Nucleosys Digital Studio
- Industry: Video games
- Founded: 2003
- Defunct: 2009
- Fate: Dissolved
- Headquarters: Argentina
- Key people: Agustin Cordes, Alejandro Graziani, Alina Graziani
- Products: Scratches
- Website: http://www.nucleosys.com/

= Nucleosys =

Argentine video game developer

Nucleosys was a video game developer based in Argentina specializing in the adventure genre.

== History ==
The company was founded in 2003 by Agustin Cordes and Alejandro Graziani. The studio' s first release was Scratches in 2006. After this release, Nucleosys rebranded as Nucleosys Digital Studio.

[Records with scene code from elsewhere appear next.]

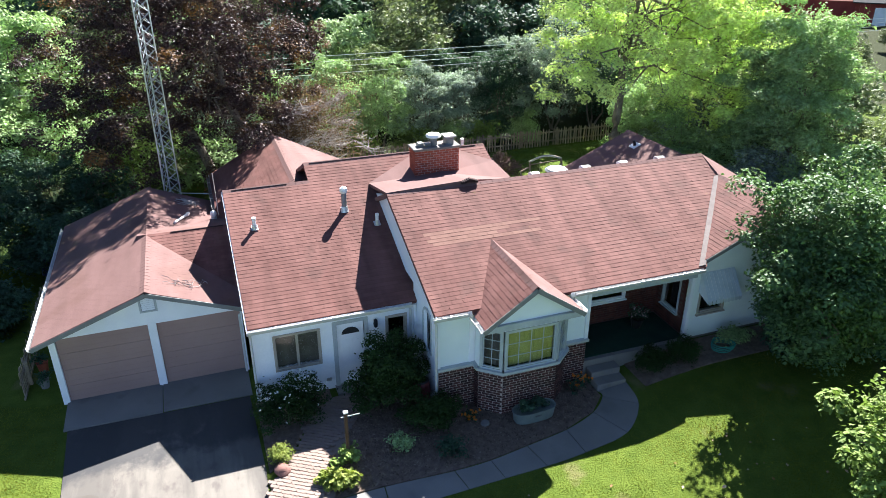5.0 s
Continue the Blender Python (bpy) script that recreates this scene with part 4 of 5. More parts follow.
for lx, ly in legs3:
    part("tower_leg", tube(bmesh.new(), [(lx * tower_r(z), ly * tower_r(z), z) for z in (0, TOWER_H)], [0.026, 0.022], 6), STEEL, tower)
for i in range(46):
    z0_, z1_ = i * 0.41, (i + 1) * 0.41
    for a, b in ((0, 1), (1, 2), (2, 0)):
        r0_, r1_ = tower_r(z0_), tower_r(z1_)
        part("brace", tube(bmesh.new(), [(legs3[a][0] * r0_, legs3[a][1] * r0_, z0_), (legs3[b][0] * r1_, legs3[b][1] * r1_, z1_)], [0.011, 0.011], 4), STEEL, tower)
        part("brace", tube(bmesh.new(), [(legs3[b][0] * r0_, legs3[b][1] * r0_, z0_), (legs3[a][0] * r1_, legs3[a][1] * r1_, z1_)], [0.011, 0.011], 4), STEEL, tower)
part("house_bracket", tube(bmesh.new(), [(0.3, 0.0, 3.2), (1.45, -0.5, 3.2)], [0.02, 0.02], 6), STEEL, tower)
ob = thing("antenna_cable", "thin mast and cable against the house wall", "cable")
part("mast", tube(bmesh.new(), [(-6.34, 5.0, 2.5), (-6.36, 5.1, 4.3)], [0.018, 0.014], 6), STEEL, ob)

# ---- drive, paths and beds ----
drive = thing("driveway", "bleached and stained asphalt driveway", "driveway", kind="structure")
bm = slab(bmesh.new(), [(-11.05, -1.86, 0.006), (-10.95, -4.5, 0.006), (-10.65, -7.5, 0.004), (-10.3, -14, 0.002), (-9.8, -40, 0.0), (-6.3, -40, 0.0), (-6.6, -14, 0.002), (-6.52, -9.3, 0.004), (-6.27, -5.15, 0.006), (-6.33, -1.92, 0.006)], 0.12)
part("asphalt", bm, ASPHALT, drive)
for x0, x1 in ((-11.15, -8.66), (-8.64, -6.25)):
    part("apron_slab", slab(bmesh.new(), [(x0, -1.84, 0.035), (x1, -1.88, 0.035), (x1, -0.50, 0.05), (x0, -0.50, 0.05)], 0.12), CONCRETE, drive)
rngs = np.random.default_rng(31)

walkway = thing("walkway", "pale concrete slab walkway curving to the porch steps", "path", kind="structure")
EDGE_B = [(-6.25, -6.72), (-5.2, -6.66), (-3.66, -6.60), (-1.89, -6.66), (-0.9, -6.62), (0.19, -6.44), (1.45, -6.22), (2.5, -5.82), (3.1, -5.3), (3.1, -5.05)]
EDGE_F = [(-6.35, -7.56), (-5.2, -7.45), (-3.71, -7.41), (-1.77, -7.34), (-0.8, -7.30), (0.35, -7.26), (1.5, -7.15), (2.92, -6.85), (3.82, -6.0), (4.02, -5.05)]


def along(edge, u):
    """A point on the smooth curve through an edge's points, u counted in points."""
    i = min(int(u), len(edge) - 2)
    p = [Vector(edge[min(max(i + k, 0), len(edge) - 1)]) for k in (-1, 0, 1, 2)]
    t = u - i
    return 0.5 * (2 * p[1] + (p[2] - p[0]) * t + (2 * p[0] - 5 * p[1] + 4 * p[2] - p[3]) * t * t + (3 * p[1] - p[0] - 3 * p[2] + p[3]) * t ** 3)


for i in range(len(EDGE_B) - 1):
    us = [i + 0.008 + 0.984 * k / 5 for k in range(6)]
    q = [(*p_, 0.006 + ground_z(*p_)) for p_ in [along(EDGE_F, us[-1])] + [along(EDGE_B, u) for u in us[::-1]] + [along(EDGE_F, u) for u in us[:-1]]]
    part("slab", slab(bmesh.new(), q, 0.12), CONCRETE, walkway)

# interlocking pavers from the front door
pavers = thing("paver_path", "weathered pinkish interlocking paver path", "path", kind="structure")
part("paver_bed", slab(bmesh.new(), [(-6.24, -6.68, 0.0195), (-4.9, -6.66, 0.0195), (-4.42, -5.0, 0.0195), (-2.95, -2.8, 0.0195), (-4.12, -2.78, 0.0195), (-5.08, -3.9, 0.0195), (-5.62, -5.0, 0.0195), (-6.24, -5.6, 0.0195)], 0.08),
     mat("sandy_joint", (0.19, 0.145, 0.122), (0.26, 0.205, 0.175), rough=0.95, scale=3, fine=40, bump=0.4), pavers)
bm = bmesh.new()
zig = [(0, 0), (0.055, 0.02), (0.11, 0), (0.165, 0.02), (0.215, 0), (0.225, 0.05), (0.215, 0.1), (0.16, 0.115), (0.108, 0.1), (0.055, 0.115), (0, 0.1), (-0.01, 0.05)]
slab(bm, [(x * 0.965, y * 0.96, 0.05) for x, y in zig], 0.05)
pm = bpy.data.meshes.new("paver")
bmesh.ops.recalc_face_normals(bm, faces=bm.faces)
bm.to_mesh(pm)
bm.free()
pm.materials.append(PAVER)


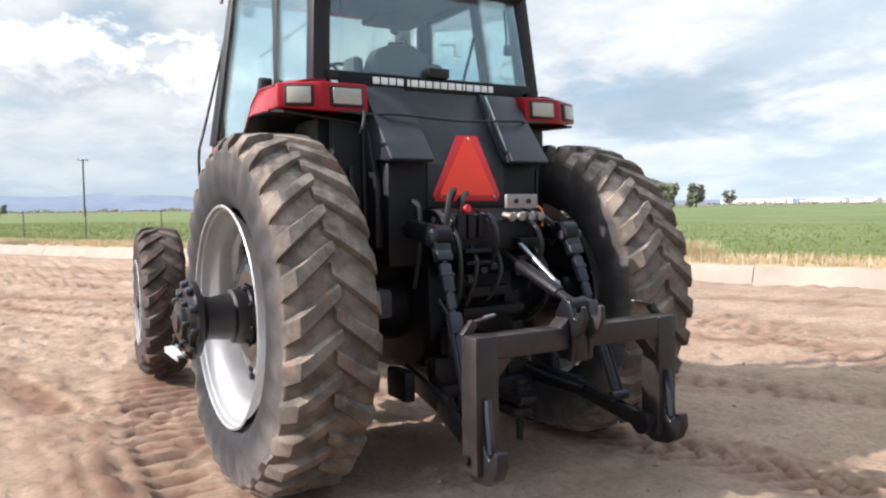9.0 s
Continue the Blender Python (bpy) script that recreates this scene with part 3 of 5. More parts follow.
for s in (1, -1):
    def strip_on_hood(x0, x1, z0, z1, out):
        bm = bmesh.new()
        xs = np.linspace(x0, x1, 6)
        add_skin(bm, [[(x, s * (hood_half(x) + out - (0.004 if z > 1.62 else 0.0)), z) for x in xs] for z in (z0, (z0 + z1) / 2, z1)])
        return bm
    part("corner_headlamp", prism(((3.305, 1.528), (3.305, 1.662), (3.428, 1.662), (3.450, 1.60), (3.446, 1.528)), 0.415 * s, 0.446 * s, 1, 0.004), LENS, tractor, "clear wrap-around corner headlamp")
    part("hood_seam", box((2.545, min(0.43 * s, 0.4445 * s), 1.23), (2.552, max(0.43 * s, 0.4445 * s), 1.52), 0), BLACK_DECAL, tractor)
    part("side_band", strip_on_hood(1.62, 3.303, 1.529, 1.660, 0.004), BLACK_DECAL, tractor, "black decal band with pale pinstripes")
    for z in (1.520, 1.662):
        part("pinstripe", strip_on_hood(1.62, 3.305, z, z + 0.008, 0.0045), GOLD, tractor)
    diamond = bmesh.new()
    add_prism(diamond, ((3.088, 1.772), (3.160, 1.828), (3.232, 1.772), (3.160, 1.716)), 0.0, 0.006 * s, 1, 0)
    for v in diamond.verts:
        v.co.y += s * (0.4405 - (v.co.z - 1.70) * 0.33)
    part("emblem", diamond, WHITE, tractor, "white diamond emblem")
    dot = bmesh.new()
    add_prism(dot, ((3.150, 1.771), (3.160, 1.779), (3.170, 1.771), (3.160, 1.763)), 0.0, 0.008 * s, 1, 0)
    for v in dot.verts:
        v.co.y += s * (0.4405 - (v.co.z - 1.70) * 0.33)
    part("emblem_dot", dot, RED, tractor)
    # the maker's lettering, as plain blocks
    x, unit = 3.275, 0.985 / sum(v + 1.0 for v in LETTERS)
    for v in LETTERS:
        if v > 1:
            y = hood_half(x) + 0.004
            part("letter_block", box((x - v * unit, min(y * s, (y + 0.004) * s), 1.567), (x, max(y * s, (y + 0.004) * s), 1.622), 0.003), WHITE, tractor)
        x -= (v + 1.0) * unit

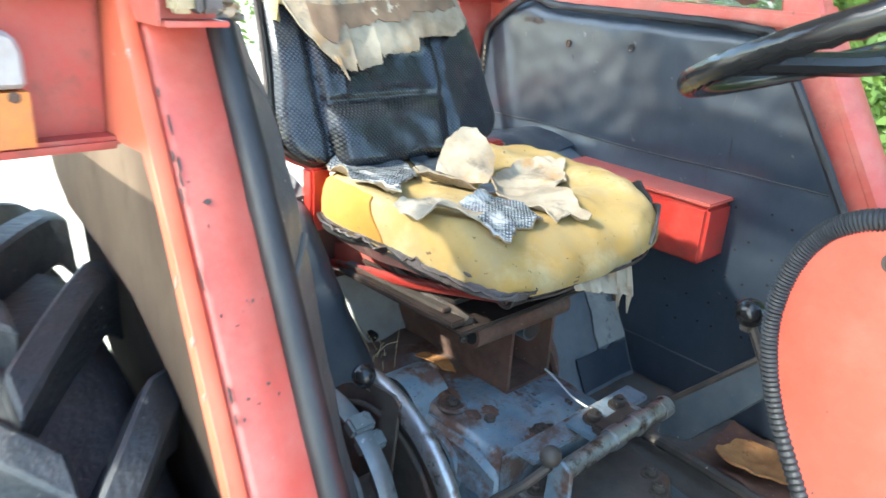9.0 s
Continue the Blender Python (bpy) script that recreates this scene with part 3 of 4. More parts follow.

On July 15, 2009 Nucleosys was announced to be disbanding. On August 3, 2009 the studio announced via its official site that it would be closing its doors soon. Agustin Cordes later went on to found Senscape.

==Games==
Nucleosys's first project Scratches was released in North America on March 8, 2006.

- Scratches (2006)
- Scratches: Director's Cut (2007)
- Risk Profile: Federal Cases (2008)
- Untitled Project (unreleased)

About their final, untitled project, the only information ever released on the company's website was that it would have been a horror first-person adventure, taking place in a single location, over the course of one night, with several characters to interact with.